* Start Dataset *
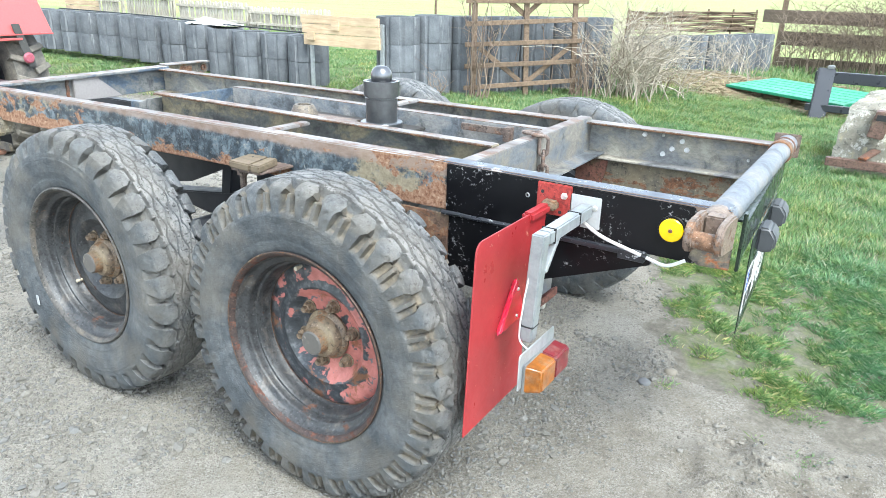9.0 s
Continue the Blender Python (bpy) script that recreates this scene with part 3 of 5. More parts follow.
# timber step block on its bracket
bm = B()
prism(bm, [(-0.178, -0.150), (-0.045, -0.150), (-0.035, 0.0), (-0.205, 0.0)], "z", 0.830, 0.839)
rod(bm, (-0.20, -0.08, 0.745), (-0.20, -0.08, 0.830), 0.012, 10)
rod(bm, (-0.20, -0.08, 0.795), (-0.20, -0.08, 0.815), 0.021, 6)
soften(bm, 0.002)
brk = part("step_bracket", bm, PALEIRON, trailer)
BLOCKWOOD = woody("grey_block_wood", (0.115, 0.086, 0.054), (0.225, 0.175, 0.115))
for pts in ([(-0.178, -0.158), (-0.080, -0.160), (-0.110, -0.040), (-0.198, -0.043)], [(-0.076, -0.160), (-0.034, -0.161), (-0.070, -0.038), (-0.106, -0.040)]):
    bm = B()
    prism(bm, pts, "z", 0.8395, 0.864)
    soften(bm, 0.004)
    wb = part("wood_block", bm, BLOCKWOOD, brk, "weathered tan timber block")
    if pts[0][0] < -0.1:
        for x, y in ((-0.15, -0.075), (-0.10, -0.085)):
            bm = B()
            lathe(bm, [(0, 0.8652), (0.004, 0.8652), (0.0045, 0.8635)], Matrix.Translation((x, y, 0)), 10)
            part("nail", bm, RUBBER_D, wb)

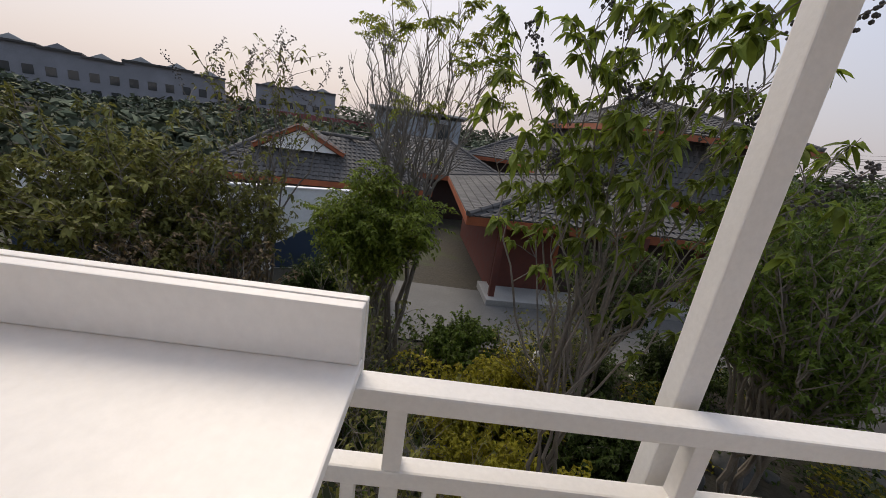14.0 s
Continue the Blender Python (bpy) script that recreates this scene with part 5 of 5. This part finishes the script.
* End Dataset *
Transcribe the material as is, with images omitted.

9.0 s
Continue the Blender Python (bpy) script that recreates this scene with part 3 of 5. More parts follow.
# timber step block on its bracket
bm = B()
prism(bm, [(-0.178, -0.150), (-0.045, -0.150), (-0.035, 0.0), (-0.205, 0.0)], "z", 0.830, 0.839)
rod(bm, (-0.20, -0.08, 0.745), (-0.20, -0.08, 0.830), 0.012, 10)
rod(bm, (-0.20, -0.08, 0.795), (-0.20, -0.08, 0.815), 0.021, 6)
soften(bm, 0.002)
brk = part("step_bracket", bm, PALEIRON, trailer)
BLOCKWOOD = woody("grey_block_wood", (0.115, 0.086, 0.054), (0.225, 0.175, 0.115))
for pts in ([(-0.178, -0.158), (-0.080, -0.160), (-0.110, -0.040), (-0.198, -0.043)], [(-0.076, -0.160), (-0.034, -0.161), (-0.070, -0.038), (-0.106, -0.040)]):
    bm = B()
    prism(bm, pts, "z", 0.8395, 0.864)
    soften(bm, 0.004)
    wb = part("wood_block", bm, BLOCKWOOD, brk, "weathered tan timber block")
    if pts[0][0] < -0.1:
        for x, y in ((-0.15, -0.075), (-0.10, -0.085)):
            bm = B()
            lathe(bm, [(0, 0.8652), (0.004, 0.8652), (0.0045, 0.8635)], Matrix.Translation((x, y, 0)), 10)
            part("nail", bm, RUBBER_D, wb)

14.0 s
Continue the Blender Python (bpy) script that recreates this scene with part 5 of 5. This part finishes the script.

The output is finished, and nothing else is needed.